When McKinney returned home, she drove Perez’s sons, ages 3 and 4, to a Whittier shopping mall and abandoned them.
“Apparently, she thought that because it was near MacLaren Hall, they would get there, somehow,” Rubin said, referring to a county child-care facility. A man found the boys hours later huddled together, crying, on a Whittier sidewalk.
McKinney drove Perez’s 7-year-old daughter to an East Los Angeles warehouse area, where she placed the girl on a blanket, doused her with gasoline and set her on fire. Prosecutors said that because the girl knew McKinney from the preschool, McKinney felt obligated to kill her to keep her from testifying against her.
The child survived because a security guard found her and doused the flames. She was scarred with burns over a third of her body.
The next day, police said, McKinney dragged Perez’s body into the back yard and set it on fire. Alarmed neighbors called fire officials and police, who discovered the smoldering corpse and later arrested McKinney and Ted Perez.
Although Ted Perez was never charged in the case, he was charged a year later with molesting the 7-year-old before she was burned. He was convicted earlier this year and sentenced to 38 years in state prison.
The two teen-agers pleaded guilty to second-degree murder and are serving sentences of 15 years to life at a California Youth Authority facility.
McKinney’s attorneys left court Friday without comment and did not return telephone calls. But during the penalty phase of the trial, attorney John T. Doyle argued that his client had been duped by Ted Perez into doing his dirty work.
Three weeks before the murder, Doyle said, Rachael Perez had caught her husband raping her daughter.
“There was a huge fight about it,” Doyle said. “My theory at the penalty phase of Glynnis’ trial was he got caught in bed with the little girl, mom was upset and threatening and he put my client up to murdering the mom.”
McKinney believed that she had to get her lover’s wife out of the way before she could have him all to herself, Doyle said.

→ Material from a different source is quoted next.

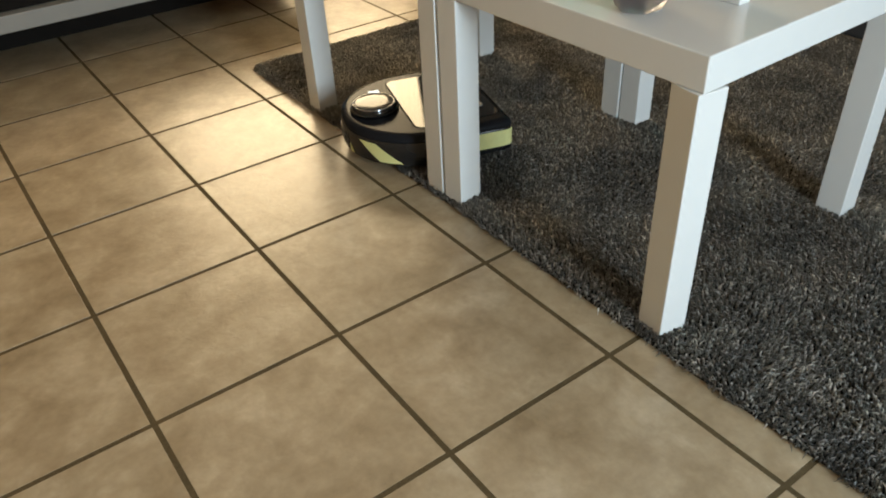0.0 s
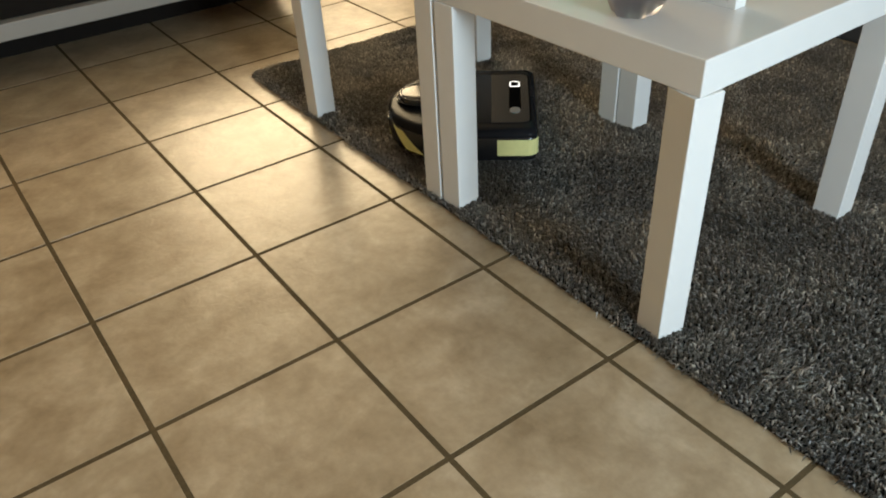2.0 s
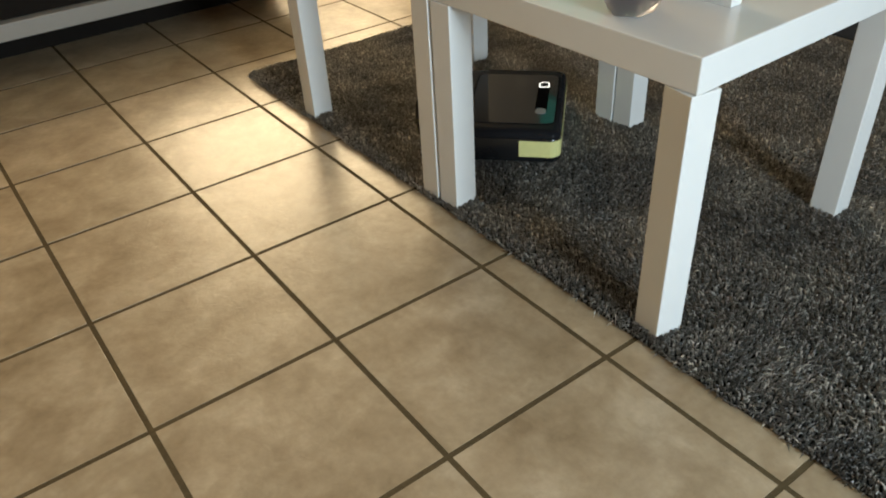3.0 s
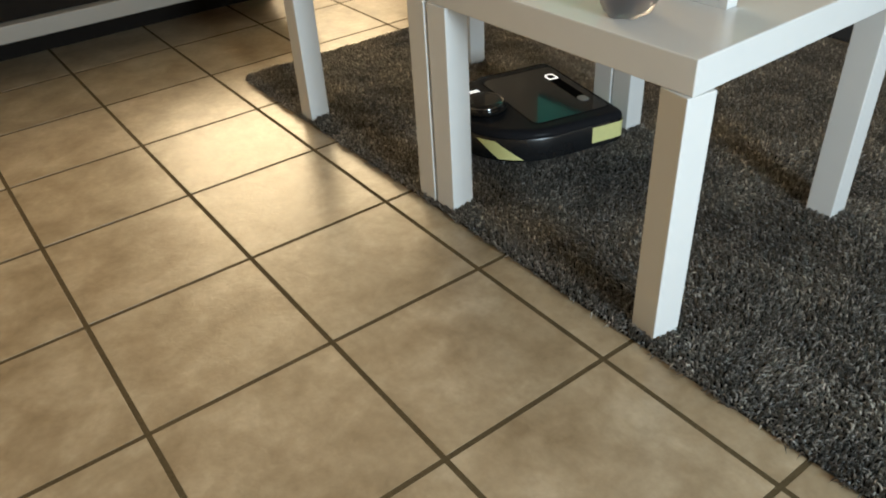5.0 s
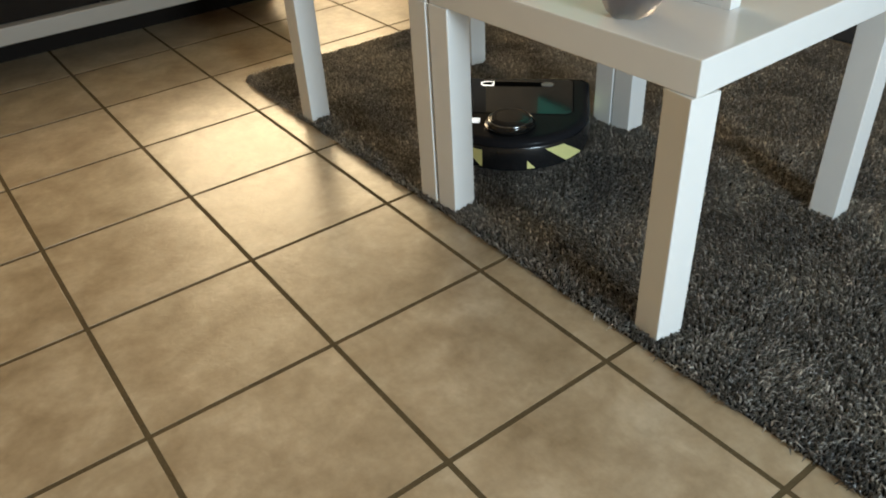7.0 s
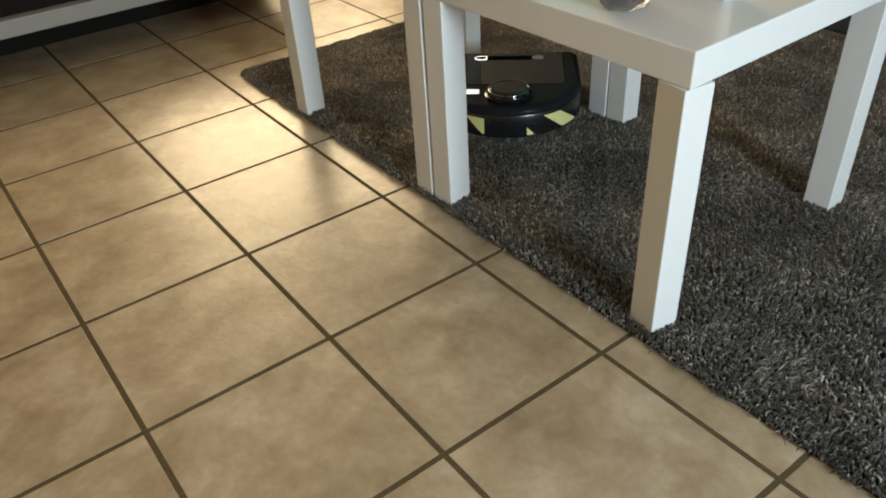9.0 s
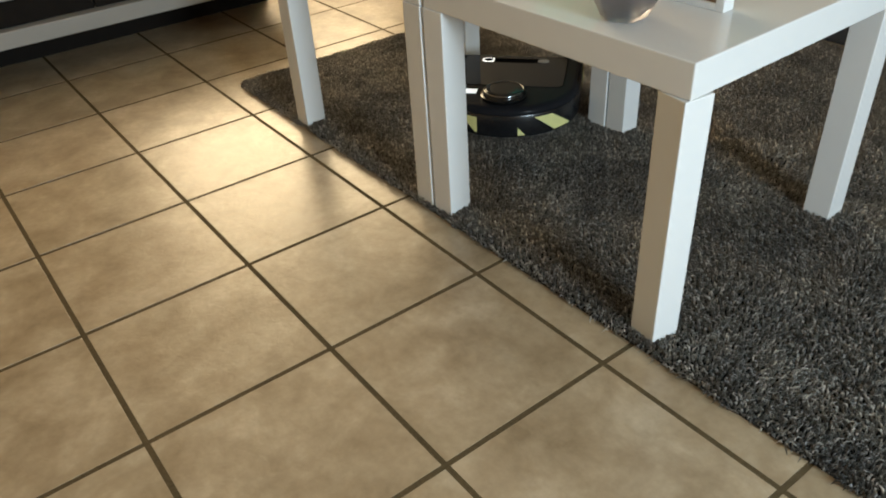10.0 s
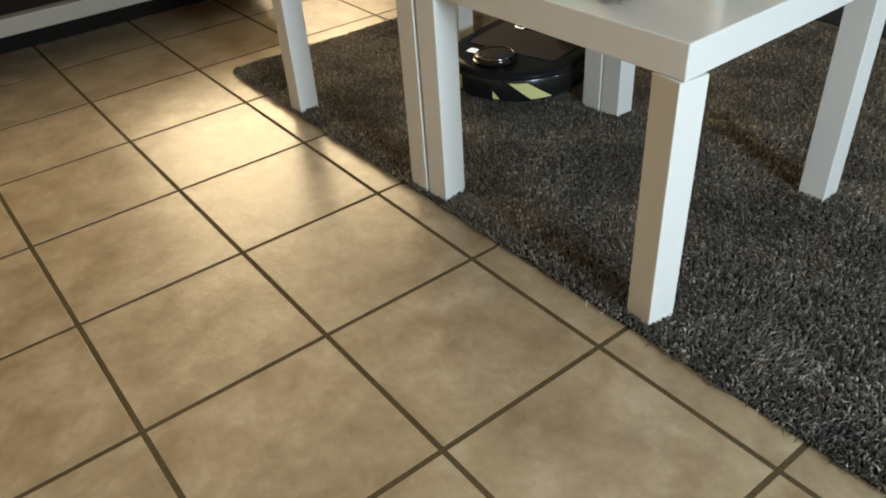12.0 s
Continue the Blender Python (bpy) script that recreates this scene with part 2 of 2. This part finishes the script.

“You’ve got a self-loathing, unsophisticated woman who wasn’t very attractive and who’s very naive about men,” Doyle said. “Along comes this guy, Ted Perez, who tells her she’s attractive and worthwhile. . . . Her life became caught up in him. Without him, she ceased to exist emotionally.”
Investigators had no evidence of Ted Perez’s involvement other than McKinney’s statements, Rubin said, which were not considered sufficient to charge him.
Doyle said McKinney is in emotional agony over what she did.
“It’s a tragic case all the way around,” Doyle said. “Because of the type of person she was . . . she realizes what she did and she’s going to continue to punish herself every day for the rest of her life.”